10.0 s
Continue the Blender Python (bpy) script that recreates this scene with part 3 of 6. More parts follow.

═══

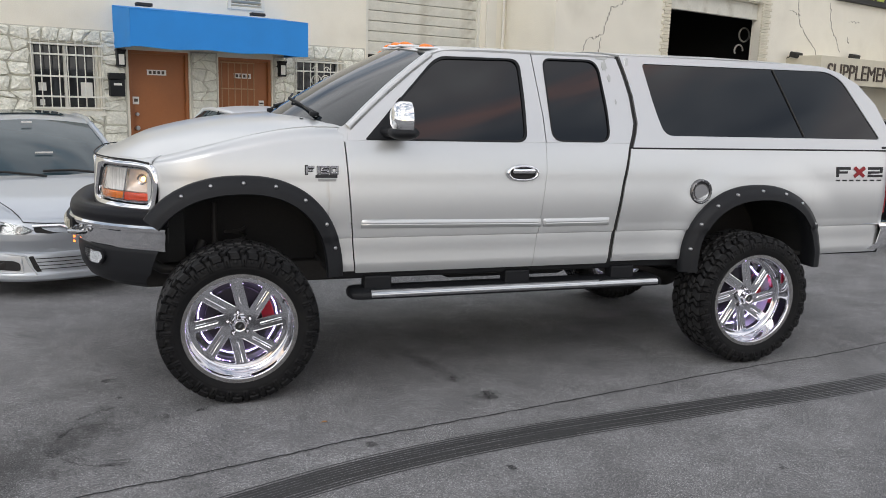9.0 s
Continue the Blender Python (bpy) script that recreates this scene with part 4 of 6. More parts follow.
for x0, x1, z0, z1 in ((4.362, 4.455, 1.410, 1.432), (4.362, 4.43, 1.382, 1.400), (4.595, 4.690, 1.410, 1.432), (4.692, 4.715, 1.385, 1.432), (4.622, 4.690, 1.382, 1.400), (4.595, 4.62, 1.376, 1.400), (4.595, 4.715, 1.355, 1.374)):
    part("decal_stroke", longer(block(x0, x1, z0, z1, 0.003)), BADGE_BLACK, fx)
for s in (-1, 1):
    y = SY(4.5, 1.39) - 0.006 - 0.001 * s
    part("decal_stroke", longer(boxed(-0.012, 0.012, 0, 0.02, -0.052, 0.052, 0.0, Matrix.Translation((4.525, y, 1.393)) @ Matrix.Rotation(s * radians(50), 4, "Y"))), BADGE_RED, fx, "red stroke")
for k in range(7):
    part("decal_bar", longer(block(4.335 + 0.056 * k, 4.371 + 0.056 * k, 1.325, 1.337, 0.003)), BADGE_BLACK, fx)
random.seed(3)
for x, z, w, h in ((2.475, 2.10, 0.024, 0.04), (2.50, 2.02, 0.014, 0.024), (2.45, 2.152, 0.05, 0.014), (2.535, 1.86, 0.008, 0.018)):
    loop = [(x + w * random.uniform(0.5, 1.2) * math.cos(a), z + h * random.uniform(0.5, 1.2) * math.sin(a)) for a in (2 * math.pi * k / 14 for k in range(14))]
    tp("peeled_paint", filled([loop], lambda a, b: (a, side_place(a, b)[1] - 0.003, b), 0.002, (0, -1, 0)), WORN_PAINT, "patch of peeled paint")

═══

**What is needed**
Starting with the line with "4 of 6. More parts follow." and ending with the line with "(a, side_place(a, b)[1]", extract every line exactly and nothing outside that span.

**Written solution**
Continue the Blender Python (bpy) script that recreates this scene with part 4 of 6. More parts follow.
for x0, x1, z0, z1 in ((4.362, 4.455, 1.410, 1.432), (4.362, 4.43, 1.382, 1.400), (4.595, 4.690, 1.410, 1.432), (4.692, 4.715, 1.385, 1.432), (4.622, 4.690, 1.382, 1.400), (4.595, 4.62, 1.376, 1.400), (4.595, 4.715, 1.355, 1.374)):
    part("decal_stroke", longer(block(x0, x1, z0, z1, 0.003)), BADGE_BLACK, fx)
for s in (-1, 1):
    y = SY(4.5, 1.39) - 0.006 - 0.001 * s
    part("decal_stroke", longer(boxed(-0.012, 0.012, 0, 0.02, -0.052, 0.052, 0.0, Matrix.Translation((4.525, y, 1.393)) @ Matrix.Rotation(s * radians(50), 4, "Y"))), BADGE_RED, fx, "red stroke")
for k in range(7):
    part("decal_bar", longer(block(4.335 + 0.056 * k, 4.371 + 0.056 * k, 1.325, 1.337, 0.003)), BADGE_BLACK, fx)
random.seed(3)
for x, z, w, h in ((2.475, 2.10, 0.024, 0.04), (2.50, 2.02, 0.014, 0.024), (2.45, 2.152, 0.05, 0.014), (2.535, 1.86, 0.008, 0.018)):
    loop = [(x + w * random.uniform(0.5, 1.2) * math.cos(a), z + h * random.uniform(0.5, 1.2) * math.sin(a)) for a in (2 * math.pi * k / 14 for k in range(14))]
    tp("peeled_paint", filled([loop], lambda a, b: (a, side_place(a, b)[1] - 0.003, b), 0.002, (0, -1, 0)), WORN_PAINT, "patch of peeled paint")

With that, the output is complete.